> EXERCISE:
Quote, without change, all of the lines that follow.

> DATASET SECTION:
** begin **
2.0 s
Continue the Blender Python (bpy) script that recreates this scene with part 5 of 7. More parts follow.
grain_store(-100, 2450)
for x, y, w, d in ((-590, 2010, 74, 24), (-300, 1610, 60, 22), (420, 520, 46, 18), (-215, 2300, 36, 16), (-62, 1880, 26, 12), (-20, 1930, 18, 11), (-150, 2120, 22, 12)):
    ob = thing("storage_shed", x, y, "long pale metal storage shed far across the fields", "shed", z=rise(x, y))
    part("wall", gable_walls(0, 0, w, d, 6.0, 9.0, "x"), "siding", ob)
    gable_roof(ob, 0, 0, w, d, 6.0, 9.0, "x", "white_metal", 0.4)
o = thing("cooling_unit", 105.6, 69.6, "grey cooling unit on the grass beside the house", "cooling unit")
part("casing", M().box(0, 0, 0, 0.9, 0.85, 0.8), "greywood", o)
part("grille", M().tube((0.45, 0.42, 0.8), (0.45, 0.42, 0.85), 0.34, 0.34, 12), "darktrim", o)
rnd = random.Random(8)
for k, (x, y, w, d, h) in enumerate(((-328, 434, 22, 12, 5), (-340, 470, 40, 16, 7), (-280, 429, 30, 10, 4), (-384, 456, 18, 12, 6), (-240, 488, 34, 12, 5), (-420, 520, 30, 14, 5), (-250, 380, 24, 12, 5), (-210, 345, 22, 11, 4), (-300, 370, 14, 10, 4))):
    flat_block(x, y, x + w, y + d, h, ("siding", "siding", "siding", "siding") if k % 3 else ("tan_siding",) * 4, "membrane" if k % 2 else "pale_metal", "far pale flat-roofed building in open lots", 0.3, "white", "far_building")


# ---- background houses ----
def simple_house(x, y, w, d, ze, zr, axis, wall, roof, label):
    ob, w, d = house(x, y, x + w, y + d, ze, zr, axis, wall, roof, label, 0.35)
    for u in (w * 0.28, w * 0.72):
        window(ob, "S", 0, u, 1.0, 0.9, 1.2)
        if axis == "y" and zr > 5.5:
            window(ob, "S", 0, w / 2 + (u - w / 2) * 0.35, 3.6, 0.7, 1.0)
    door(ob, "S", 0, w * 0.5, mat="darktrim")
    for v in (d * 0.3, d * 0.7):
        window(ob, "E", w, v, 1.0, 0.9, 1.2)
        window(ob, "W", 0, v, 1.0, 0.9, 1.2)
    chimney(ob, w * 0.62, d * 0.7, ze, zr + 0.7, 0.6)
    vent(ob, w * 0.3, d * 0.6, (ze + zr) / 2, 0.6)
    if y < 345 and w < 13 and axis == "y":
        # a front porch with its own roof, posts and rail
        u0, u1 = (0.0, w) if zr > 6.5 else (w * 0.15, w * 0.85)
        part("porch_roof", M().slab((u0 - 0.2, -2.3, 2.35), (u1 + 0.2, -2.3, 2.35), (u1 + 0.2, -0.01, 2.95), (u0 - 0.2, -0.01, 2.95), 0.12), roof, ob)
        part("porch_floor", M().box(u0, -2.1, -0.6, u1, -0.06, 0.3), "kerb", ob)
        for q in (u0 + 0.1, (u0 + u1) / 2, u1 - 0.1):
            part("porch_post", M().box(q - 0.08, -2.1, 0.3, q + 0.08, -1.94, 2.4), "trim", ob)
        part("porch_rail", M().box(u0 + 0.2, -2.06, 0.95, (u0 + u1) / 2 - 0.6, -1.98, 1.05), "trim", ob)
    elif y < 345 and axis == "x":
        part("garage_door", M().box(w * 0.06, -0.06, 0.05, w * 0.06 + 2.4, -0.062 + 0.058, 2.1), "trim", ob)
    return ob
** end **
> OUTPUT:
2.0 s
Continue the Blender Python (bpy) script that recreates this scene with part 5 of 7. More parts follow.
grain_store(-100, 2450)
for x, y, w, d in ((-590, 2010, 74, 24), (-300, 1610, 60, 22), (420, 520, 46, 18), (-215, 2300, 36, 16), (-62, 1880, 26, 12), (-20, 1930, 18, 11), (-150, 2120, 22, 12)):
    ob = thing("storage_shed", x, y, "long pale metal storage shed far across the fields", "shed", z=rise(x, y))
    part("wall", gable_walls(0, 0, w, d, 6.0, 9.0, "x"), "siding", ob)
    gable_roof(ob, 0, 0, w, d, 6.0, 9.0, "x", "white_metal", 0.4)
o = thing("cooling_unit", 105.6, 69.6, "grey cooling unit on the grass beside the house", "cooling unit")
part("casing", M().box(0, 0, 0, 0.9, 0.85, 0.8), "greywood", o)
part("grille", M().tube((0.45, 0.42, 0.8), (0.45, 0.42, 0.85), 0.34, 0.34, 12), "darktrim", o)
rnd = random.Random(8)
for k, (x, y, w, d, h) in enumerate(((-328, 434, 22, 12, 5), (-340, 470, 40, 16, 7), (-280, 429, 30, 10, 4), (-384, 456, 18, 12, 6), (-240, 488, 34, 12, 5), (-420, 520, 30, 14, 5), (-250, 380, 24, 12, 5), (-210, 345, 22, 11, 4), (-300, 370, 14, 10, 4))):
    flat_block(x, y, x + w, y + d, h, ("siding", "siding", "siding", "siding") if k % 3 else ("tan_siding",) * 4, "membrane" if k % 2 else "pale_metal", "far pale flat-roofed building in open lots", 0.3, "white", "far_building")


# ---- background houses ----
def simple_house(x, y, w, d, ze, zr, axis, wall, roof, label):
    ob, w, d = house(x, y, x + w, y + d, ze, zr, axis, wall, roof, label, 0.35)
    for u in (w * 0.28, w * 0.72):
        window(ob, "S", 0, u, 1.0, 0.9, 1.2)
        if axis == "y" and zr > 5.5:
            window(ob, "S", 0, w / 2 + (u - w / 2) * 0.35, 3.6, 0.7, 1.0)
    door(ob, "S", 0, w * 0.5, mat="darktrim")
    for v in (d * 0.3, d * 0.7):
        window(ob, "E", w, v, 1.0, 0.9, 1.2)
        window(ob, "W", 0, v, 1.0, 0.9, 1.2)
    chimney(ob, w * 0.62, d * 0.7, ze, zr + 0.7, 0.6)
    vent(ob, w * 0.3, d * 0.6, (ze + zr) / 2, 0.6)
    if y < 345 and w < 13 and axis == "y":
        # a front porch with its own roof, posts and rail
        u0, u1 = (0.0, w) if zr > 6.5 else (w * 0.15, w * 0.85)
        part("porch_roof", M().slab((u0 - 0.2, -2.3, 2.35), (u1 + 0.2, -2.3, 2.35), (u1 + 0.2, -0.01, 2.95), (u0 - 0.2, -0.01, 2.95), 0.12), roof, ob)
        part("porch_floor", M().box(u0, -2.1, -0.6, u1, -0.06, 0.3), "kerb", ob)
        for q in (u0 + 0.1, (u0 + u1) / 2, u1 - 0.1):
            part("porch_post", M().box(q - 0.08, -2.1, 0.3, q + 0.08, -1.94, 2.4), "trim", ob)
        part("porch_rail", M().box(u0 + 0.2, -2.06, 0.95, (u0 + u1) / 2 - 0.6, -1.98, 1.05), "trim", ob)
    elif y < 345 and axis == "x":
        part("garage_door", M().box(w * 0.06, -0.06, 0.05, w * 0.06 + 2.4, -0.062 + 0.058, 2.1), "trim", ob)
    return ob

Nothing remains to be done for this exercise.